▸ DATASET CONTENT
============================================================
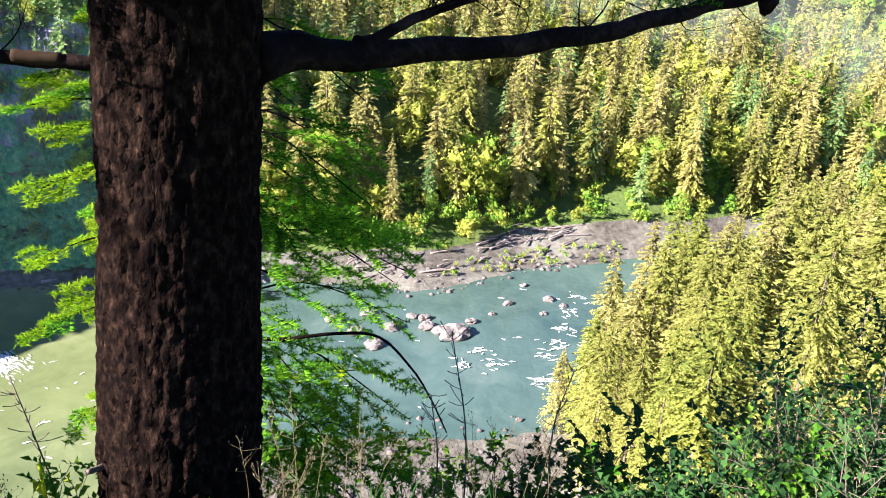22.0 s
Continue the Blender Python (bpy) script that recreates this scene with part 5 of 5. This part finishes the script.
============================================================
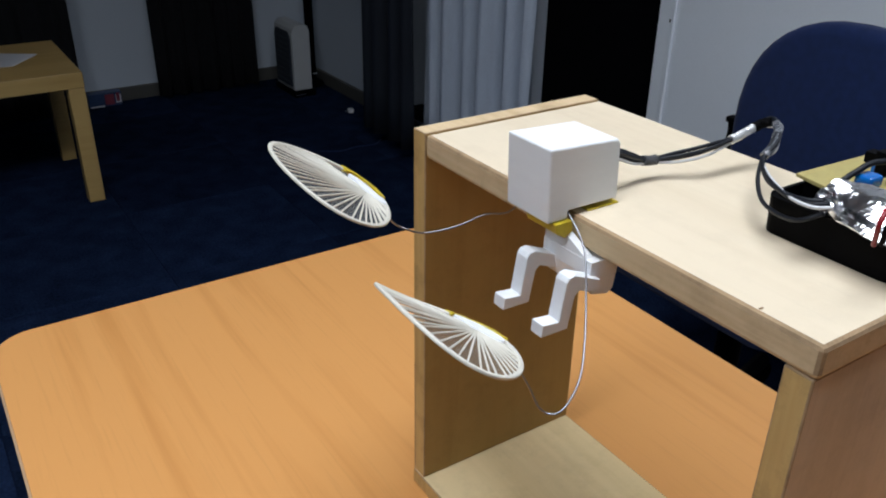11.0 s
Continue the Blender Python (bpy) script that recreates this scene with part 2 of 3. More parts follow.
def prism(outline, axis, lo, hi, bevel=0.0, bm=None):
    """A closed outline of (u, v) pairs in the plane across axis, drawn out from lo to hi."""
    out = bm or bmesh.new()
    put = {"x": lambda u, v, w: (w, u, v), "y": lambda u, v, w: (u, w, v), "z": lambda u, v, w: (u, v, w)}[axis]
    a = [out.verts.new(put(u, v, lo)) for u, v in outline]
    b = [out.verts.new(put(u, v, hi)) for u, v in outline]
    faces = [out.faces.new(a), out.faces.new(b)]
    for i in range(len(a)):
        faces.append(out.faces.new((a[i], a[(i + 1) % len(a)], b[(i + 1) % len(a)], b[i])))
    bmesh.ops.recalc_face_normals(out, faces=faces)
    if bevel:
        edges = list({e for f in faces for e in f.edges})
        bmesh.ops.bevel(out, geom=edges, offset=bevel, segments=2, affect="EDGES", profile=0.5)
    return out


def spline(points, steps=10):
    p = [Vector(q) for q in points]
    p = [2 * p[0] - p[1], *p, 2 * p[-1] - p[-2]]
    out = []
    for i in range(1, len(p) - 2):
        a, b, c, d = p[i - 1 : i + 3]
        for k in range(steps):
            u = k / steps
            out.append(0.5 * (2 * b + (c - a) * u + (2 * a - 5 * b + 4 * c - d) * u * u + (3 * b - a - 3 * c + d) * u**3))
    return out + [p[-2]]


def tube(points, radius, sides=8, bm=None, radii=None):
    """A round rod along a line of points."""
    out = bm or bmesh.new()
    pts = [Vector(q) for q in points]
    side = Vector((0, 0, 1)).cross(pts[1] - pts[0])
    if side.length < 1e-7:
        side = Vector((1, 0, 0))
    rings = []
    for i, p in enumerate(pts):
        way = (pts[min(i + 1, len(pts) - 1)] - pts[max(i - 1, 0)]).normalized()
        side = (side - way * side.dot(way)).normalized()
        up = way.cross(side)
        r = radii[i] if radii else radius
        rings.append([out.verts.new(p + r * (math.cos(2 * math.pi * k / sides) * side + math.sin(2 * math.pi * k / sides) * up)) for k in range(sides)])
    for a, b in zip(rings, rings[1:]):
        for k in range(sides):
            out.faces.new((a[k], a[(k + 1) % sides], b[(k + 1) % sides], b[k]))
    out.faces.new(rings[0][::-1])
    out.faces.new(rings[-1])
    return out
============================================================
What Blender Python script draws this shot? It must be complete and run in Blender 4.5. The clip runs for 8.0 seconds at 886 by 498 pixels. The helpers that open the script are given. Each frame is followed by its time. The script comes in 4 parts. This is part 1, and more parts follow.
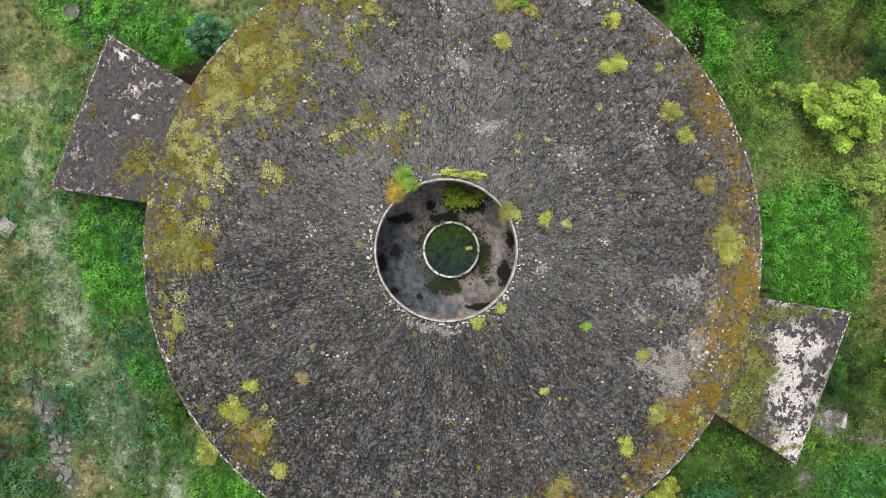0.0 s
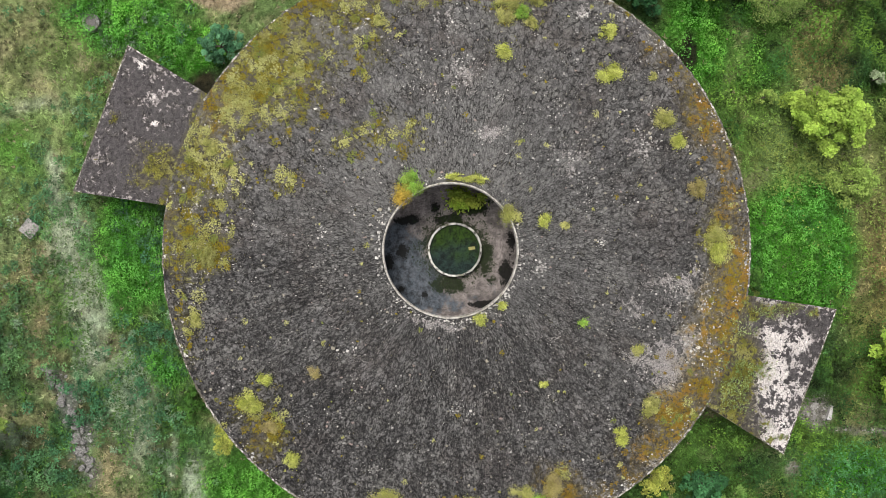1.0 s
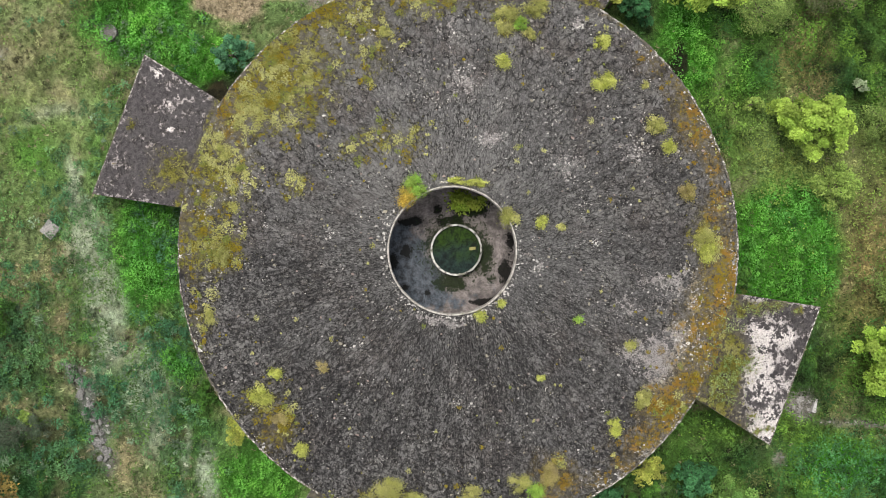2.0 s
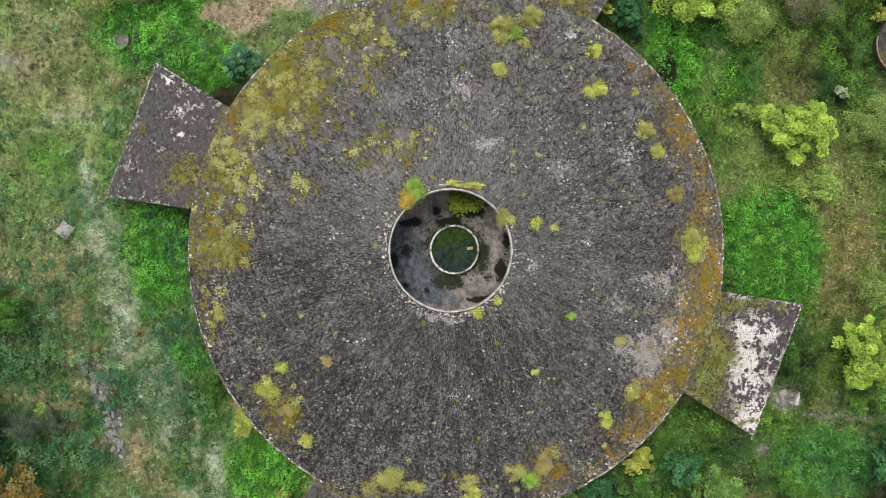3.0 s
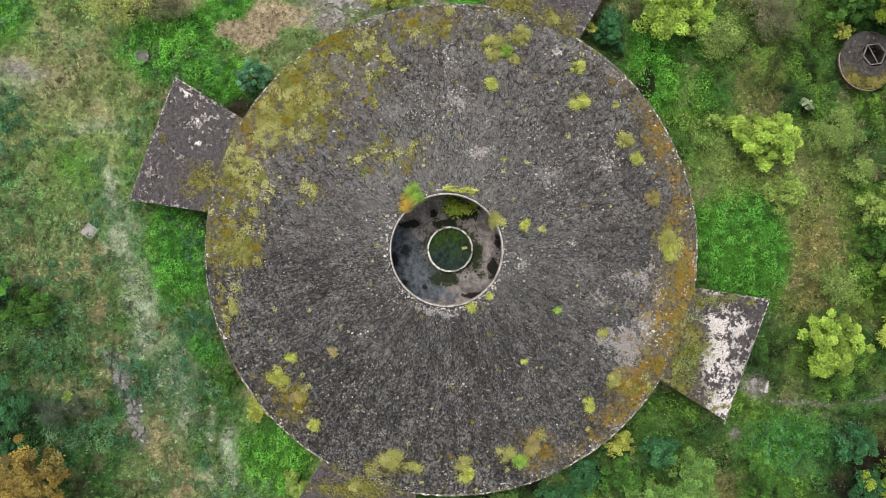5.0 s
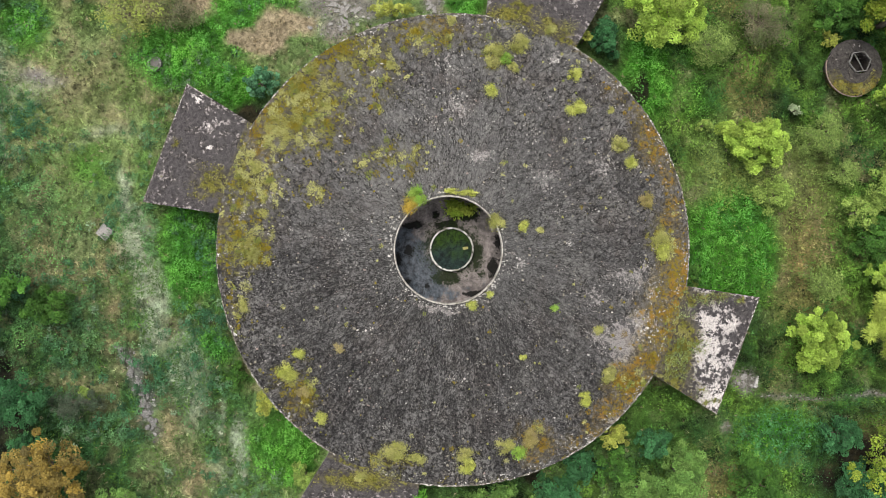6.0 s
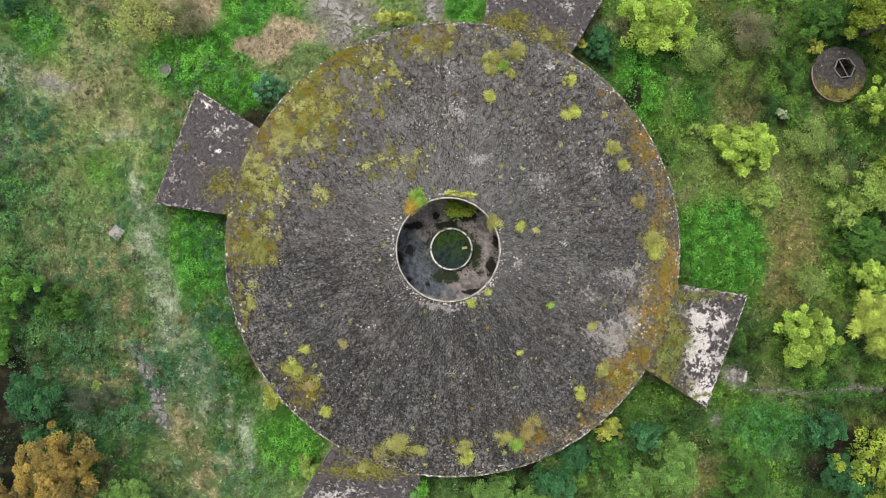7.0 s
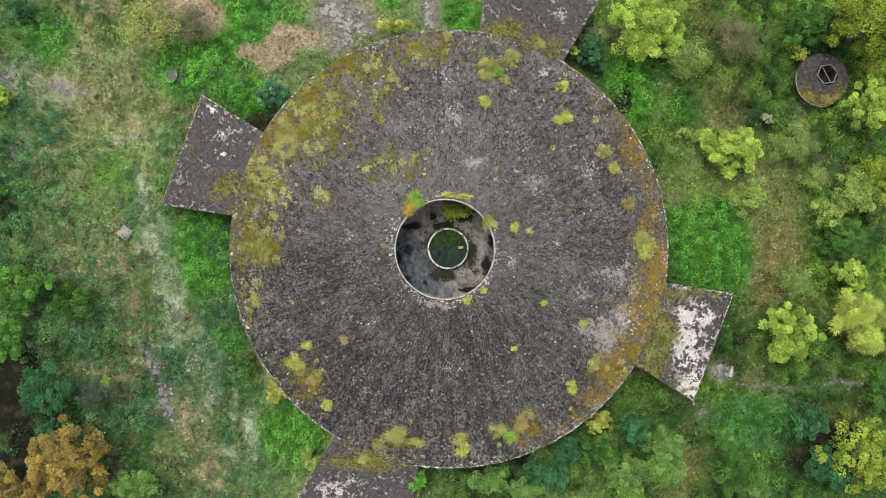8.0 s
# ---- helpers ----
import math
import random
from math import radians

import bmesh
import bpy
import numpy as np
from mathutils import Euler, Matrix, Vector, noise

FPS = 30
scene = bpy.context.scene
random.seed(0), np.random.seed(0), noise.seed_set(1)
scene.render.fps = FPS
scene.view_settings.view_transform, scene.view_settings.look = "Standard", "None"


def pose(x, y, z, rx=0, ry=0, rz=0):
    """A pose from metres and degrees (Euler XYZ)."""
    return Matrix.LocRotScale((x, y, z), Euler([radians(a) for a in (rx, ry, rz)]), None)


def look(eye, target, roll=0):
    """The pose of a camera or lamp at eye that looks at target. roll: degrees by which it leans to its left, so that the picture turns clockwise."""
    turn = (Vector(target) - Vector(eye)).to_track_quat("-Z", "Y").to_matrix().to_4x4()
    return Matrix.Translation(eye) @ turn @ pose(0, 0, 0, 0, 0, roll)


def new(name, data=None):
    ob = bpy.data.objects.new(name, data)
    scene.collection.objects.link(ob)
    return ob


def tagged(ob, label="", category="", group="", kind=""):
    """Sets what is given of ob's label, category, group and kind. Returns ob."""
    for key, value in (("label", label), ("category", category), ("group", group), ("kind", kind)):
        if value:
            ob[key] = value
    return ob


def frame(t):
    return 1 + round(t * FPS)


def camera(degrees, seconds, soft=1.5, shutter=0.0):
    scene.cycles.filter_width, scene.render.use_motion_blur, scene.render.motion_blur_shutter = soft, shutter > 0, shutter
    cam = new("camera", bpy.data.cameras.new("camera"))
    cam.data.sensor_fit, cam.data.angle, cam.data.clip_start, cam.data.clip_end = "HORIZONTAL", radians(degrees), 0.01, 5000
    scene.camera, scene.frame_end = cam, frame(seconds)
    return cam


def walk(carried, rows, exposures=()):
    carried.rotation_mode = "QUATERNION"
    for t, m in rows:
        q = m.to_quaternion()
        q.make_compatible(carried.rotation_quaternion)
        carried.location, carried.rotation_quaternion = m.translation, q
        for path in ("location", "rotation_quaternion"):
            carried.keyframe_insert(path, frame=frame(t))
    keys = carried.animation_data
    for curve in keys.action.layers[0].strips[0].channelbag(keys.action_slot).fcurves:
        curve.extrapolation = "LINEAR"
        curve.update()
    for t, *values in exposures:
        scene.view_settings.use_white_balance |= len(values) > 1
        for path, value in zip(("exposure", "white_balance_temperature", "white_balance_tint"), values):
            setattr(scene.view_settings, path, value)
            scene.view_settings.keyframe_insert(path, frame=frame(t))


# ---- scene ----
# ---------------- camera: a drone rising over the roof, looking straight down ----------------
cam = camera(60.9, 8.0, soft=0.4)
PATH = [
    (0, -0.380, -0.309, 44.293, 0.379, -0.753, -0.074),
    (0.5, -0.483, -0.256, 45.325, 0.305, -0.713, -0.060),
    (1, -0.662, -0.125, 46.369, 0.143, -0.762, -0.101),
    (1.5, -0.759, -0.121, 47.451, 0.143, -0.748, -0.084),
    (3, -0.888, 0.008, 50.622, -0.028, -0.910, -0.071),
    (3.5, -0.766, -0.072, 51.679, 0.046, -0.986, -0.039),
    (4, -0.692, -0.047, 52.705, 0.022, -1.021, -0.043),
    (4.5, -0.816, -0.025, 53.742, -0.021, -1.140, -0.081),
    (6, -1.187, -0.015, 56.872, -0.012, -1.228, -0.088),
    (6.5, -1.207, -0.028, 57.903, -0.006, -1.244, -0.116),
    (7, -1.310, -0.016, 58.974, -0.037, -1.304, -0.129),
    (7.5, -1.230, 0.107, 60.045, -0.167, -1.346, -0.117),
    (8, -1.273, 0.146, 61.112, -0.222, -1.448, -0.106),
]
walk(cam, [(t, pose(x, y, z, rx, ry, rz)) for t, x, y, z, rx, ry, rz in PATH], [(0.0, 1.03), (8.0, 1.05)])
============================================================
▸ WHAT THIS TASK INVOLVES
List all lines in the material containing the string "category".

▸ IN RESPONSE
def tagged(ob, label="", category="", group="", kind=""):
    """Sets what is given of ob's label, category, group and kind. Returns ob."""
    for key, value in (("label", label), ("category", category), ("group", group), ("kind", kind)):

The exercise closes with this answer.